----- Given material

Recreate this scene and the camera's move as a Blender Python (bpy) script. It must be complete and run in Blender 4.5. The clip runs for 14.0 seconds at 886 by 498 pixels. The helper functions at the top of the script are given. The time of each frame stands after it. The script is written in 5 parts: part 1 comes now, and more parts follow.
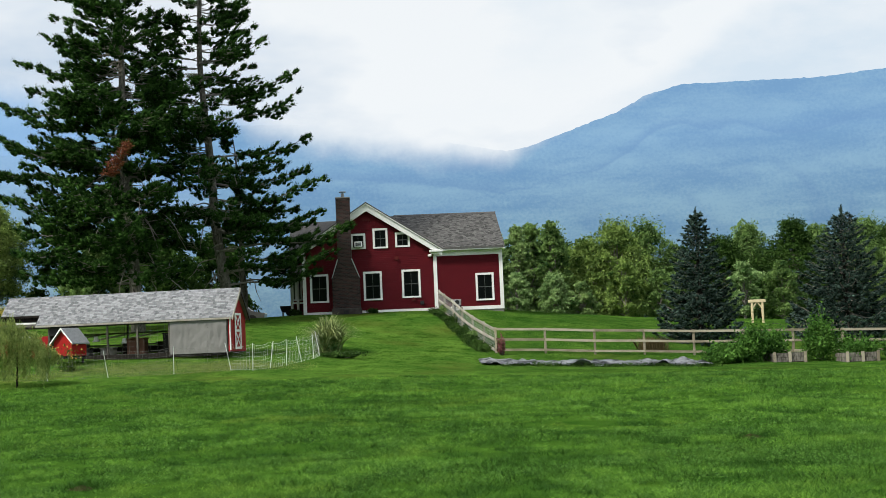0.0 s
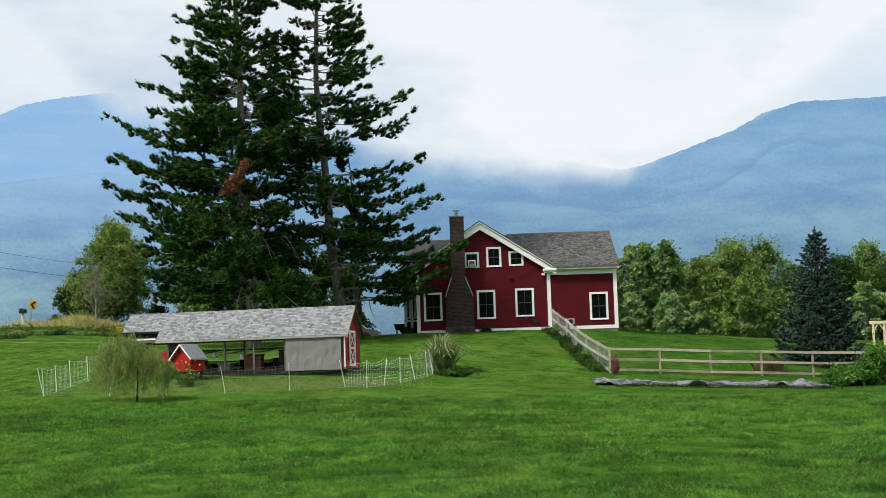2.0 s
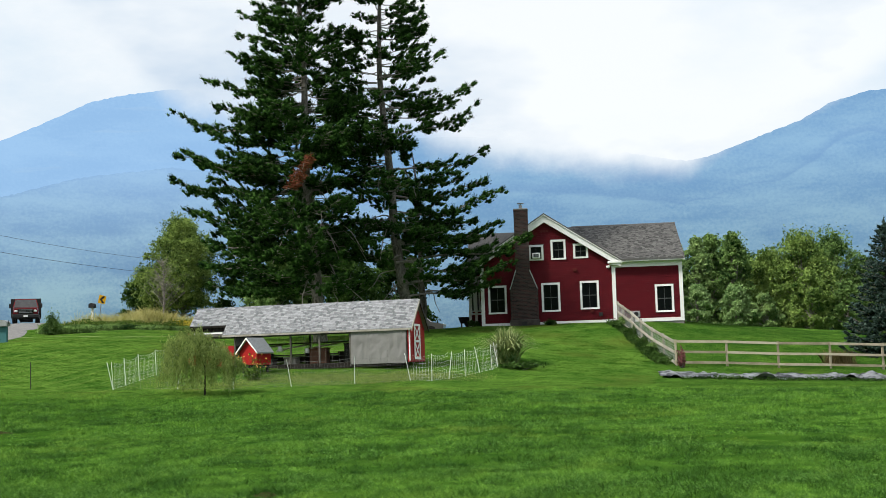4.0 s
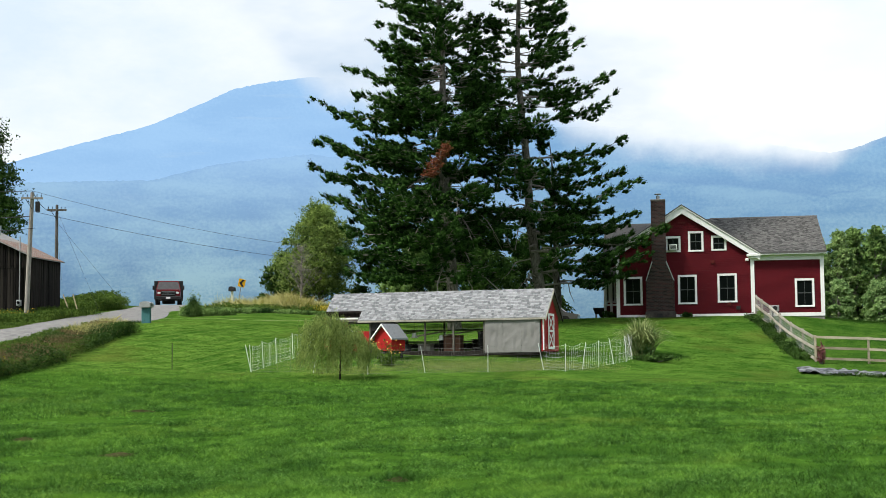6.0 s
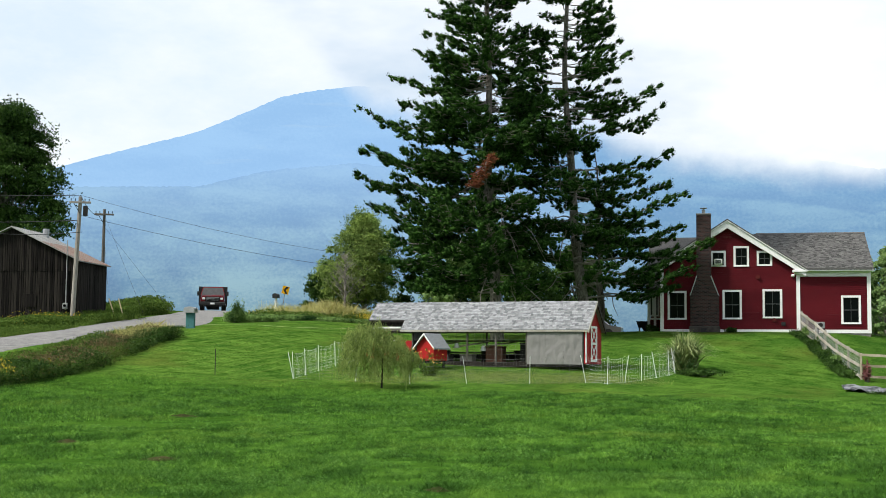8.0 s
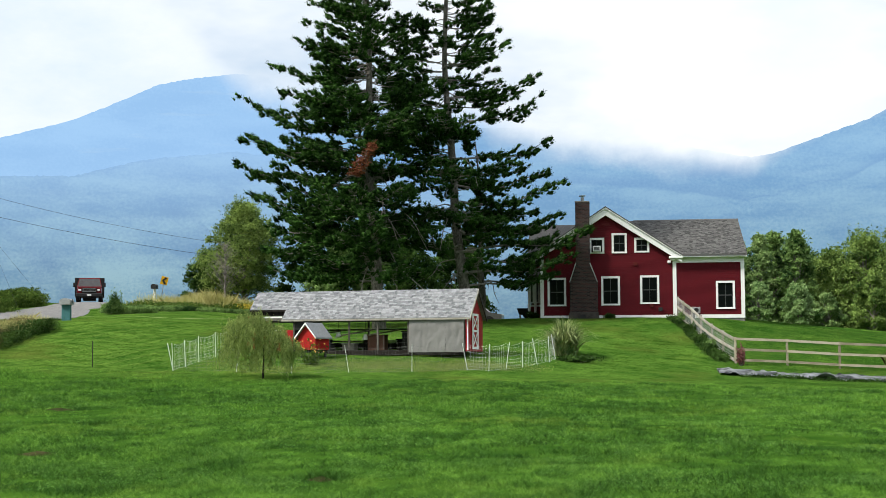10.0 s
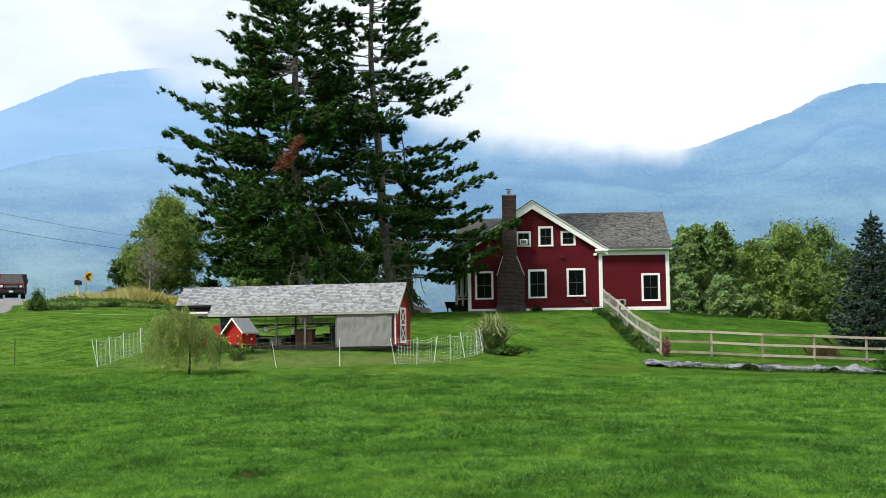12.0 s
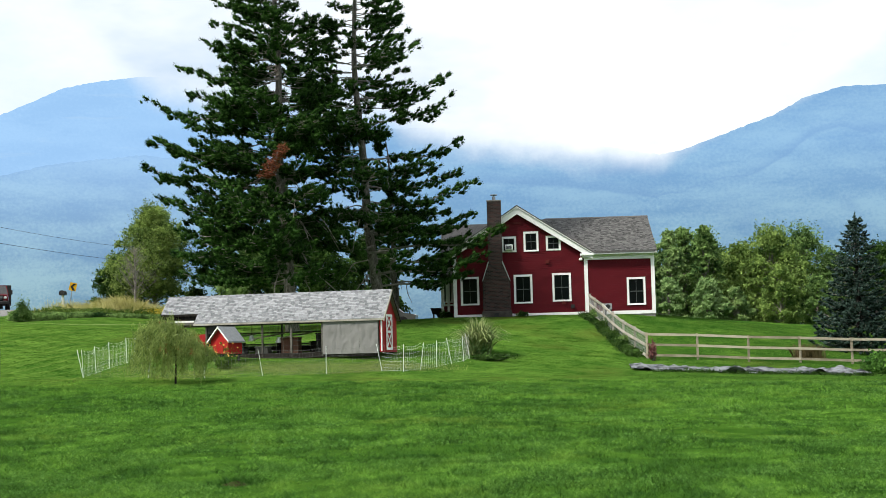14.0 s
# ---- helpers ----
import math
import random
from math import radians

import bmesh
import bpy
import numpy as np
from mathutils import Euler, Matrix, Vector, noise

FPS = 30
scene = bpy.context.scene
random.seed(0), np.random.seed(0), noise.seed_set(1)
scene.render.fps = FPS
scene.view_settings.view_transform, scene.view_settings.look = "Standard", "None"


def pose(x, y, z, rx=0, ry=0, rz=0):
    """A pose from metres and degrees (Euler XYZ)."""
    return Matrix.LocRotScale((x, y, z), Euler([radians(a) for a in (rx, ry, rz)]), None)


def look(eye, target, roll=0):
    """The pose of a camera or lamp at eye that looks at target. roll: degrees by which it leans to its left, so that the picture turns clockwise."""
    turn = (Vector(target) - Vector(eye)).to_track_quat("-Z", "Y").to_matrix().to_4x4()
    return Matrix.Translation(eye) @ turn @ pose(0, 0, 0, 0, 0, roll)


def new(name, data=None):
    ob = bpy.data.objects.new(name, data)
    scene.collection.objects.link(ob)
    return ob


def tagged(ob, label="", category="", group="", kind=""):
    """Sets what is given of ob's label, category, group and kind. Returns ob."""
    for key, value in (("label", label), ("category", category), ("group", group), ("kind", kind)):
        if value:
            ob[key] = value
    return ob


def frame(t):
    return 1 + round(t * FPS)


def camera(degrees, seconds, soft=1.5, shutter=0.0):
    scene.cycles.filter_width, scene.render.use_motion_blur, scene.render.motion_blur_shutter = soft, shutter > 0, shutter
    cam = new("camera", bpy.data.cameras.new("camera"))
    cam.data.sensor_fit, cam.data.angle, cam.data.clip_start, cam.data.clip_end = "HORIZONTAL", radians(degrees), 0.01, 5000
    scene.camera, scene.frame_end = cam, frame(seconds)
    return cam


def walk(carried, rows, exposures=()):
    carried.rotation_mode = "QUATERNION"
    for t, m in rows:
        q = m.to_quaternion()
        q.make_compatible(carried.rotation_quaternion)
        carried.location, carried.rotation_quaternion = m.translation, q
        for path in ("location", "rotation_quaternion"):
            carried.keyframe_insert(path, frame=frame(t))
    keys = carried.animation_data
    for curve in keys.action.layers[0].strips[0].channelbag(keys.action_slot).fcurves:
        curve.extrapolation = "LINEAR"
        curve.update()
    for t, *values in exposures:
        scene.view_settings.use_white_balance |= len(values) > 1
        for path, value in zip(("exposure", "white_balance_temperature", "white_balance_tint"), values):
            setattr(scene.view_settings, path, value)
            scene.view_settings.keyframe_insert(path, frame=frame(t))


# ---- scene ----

----------

• The exercise
In the copy, include no pictures; restate the listing above exactly.

• Task output
Recreate this scene and the camera's move as a Blender Python (bpy) script. It must be complete and run in Blender 4.5. The clip runs for 14.0 seconds at 886 by 498 pixels. The helper functions at the top of the script are given. The time of each frame stands after it. The script is written in 5 parts: part 1 comes now, and more parts follow.
0.0 s
2.0 s
4.0 s
6.0 s
8.0 s
10.0 s
12.0 s
14.0 s
# ---- helpers ----
import math
import random
from math import radians

import bmesh
import bpy
import numpy as np
from mathutils import Euler, Matrix, Vector, noise

FPS = 30
scene = bpy.context.scene
random.seed(0), np.random.seed(0), noise.seed_set(1)
scene.render.fps = FPS
scene.view_settings.view_transform, scene.view_settings.look = "Standard", "None"


def pose(x, y, z, rx=0, ry=0, rz=0):
    """A pose from metres and degrees (Euler XYZ)."""
    return Matrix.LocRotScale((x, y, z), Euler([radians(a) for a in (rx, ry, rz)]), None)


def look(eye, target, roll=0):
    """The pose of a camera or lamp at eye that looks at target. roll: degrees by which it leans to its left, so that the picture turns clockwise."""
    turn = (Vector(target) - Vector(eye)).to_track_quat("-Z", "Y").to_matrix().to_4x4()
    return Matrix.Translation(eye) @ turn @ pose(0, 0, 0, 0, 0, roll)


def new(name, data=None):
    ob = bpy.data.objects.new(name, data)
    scene.collection.objects.link(ob)
    return ob


def tagged(ob, label="", category="", group="", kind=""):
    """Sets what is given of ob's label, category, group and kind. Returns ob."""
    for key, value in (("label", label), ("category", category), ("group", group), ("kind", kind)):
        if value:
            ob[key] = value
    return ob


def frame(t):
    return 1 + round(t * FPS)


def camera(degrees, seconds, soft=1.5, shutter=0.0):
    scene.cycles.filter_width, scene.render.use_motion_blur, scene.render.motion_blur_shutter = soft, shutter > 0, shutter
    cam = new("camera", bpy.data.cameras.new("camera"))
    cam.data.sensor_fit, cam.data.angle, cam.data.clip_start, cam.data.clip_end = "HORIZONTAL", radians(degrees), 0.01, 5000
    scene.camera, scene.frame_end = cam, frame(seconds)
    return cam


def walk(carried, rows, exposures=()):
    carried.rotation_mode = "QUATERNION"
    for t, m in rows:
        q = m.to_quaternion()
        q.make_compatible(carried.rotation_quaternion)
        carried.location, carried.rotation_quaternion = m.translation, q
        for path in ("location", "rotation_quaternion"):
            carried.keyframe_insert(path, frame=frame(t))
    keys = carried.animation_data
    for curve in keys.action.layers[0].strips[0].channelbag(keys.action_slot).fcurves:
        curve.extrapolation = "LINEAR"
        curve.update()
    for t, *values in exposures:
        scene.view_settings.use_white_balance |= len(values) > 1
        for path, value in zip(("exposure", "white_balance_temperature", "white_balance_tint"), values):
            setattr(scene.view_settings, path, value)
            scene.view_settings.keyframe_insert(path, frame=frame(t))


# ---- scene ----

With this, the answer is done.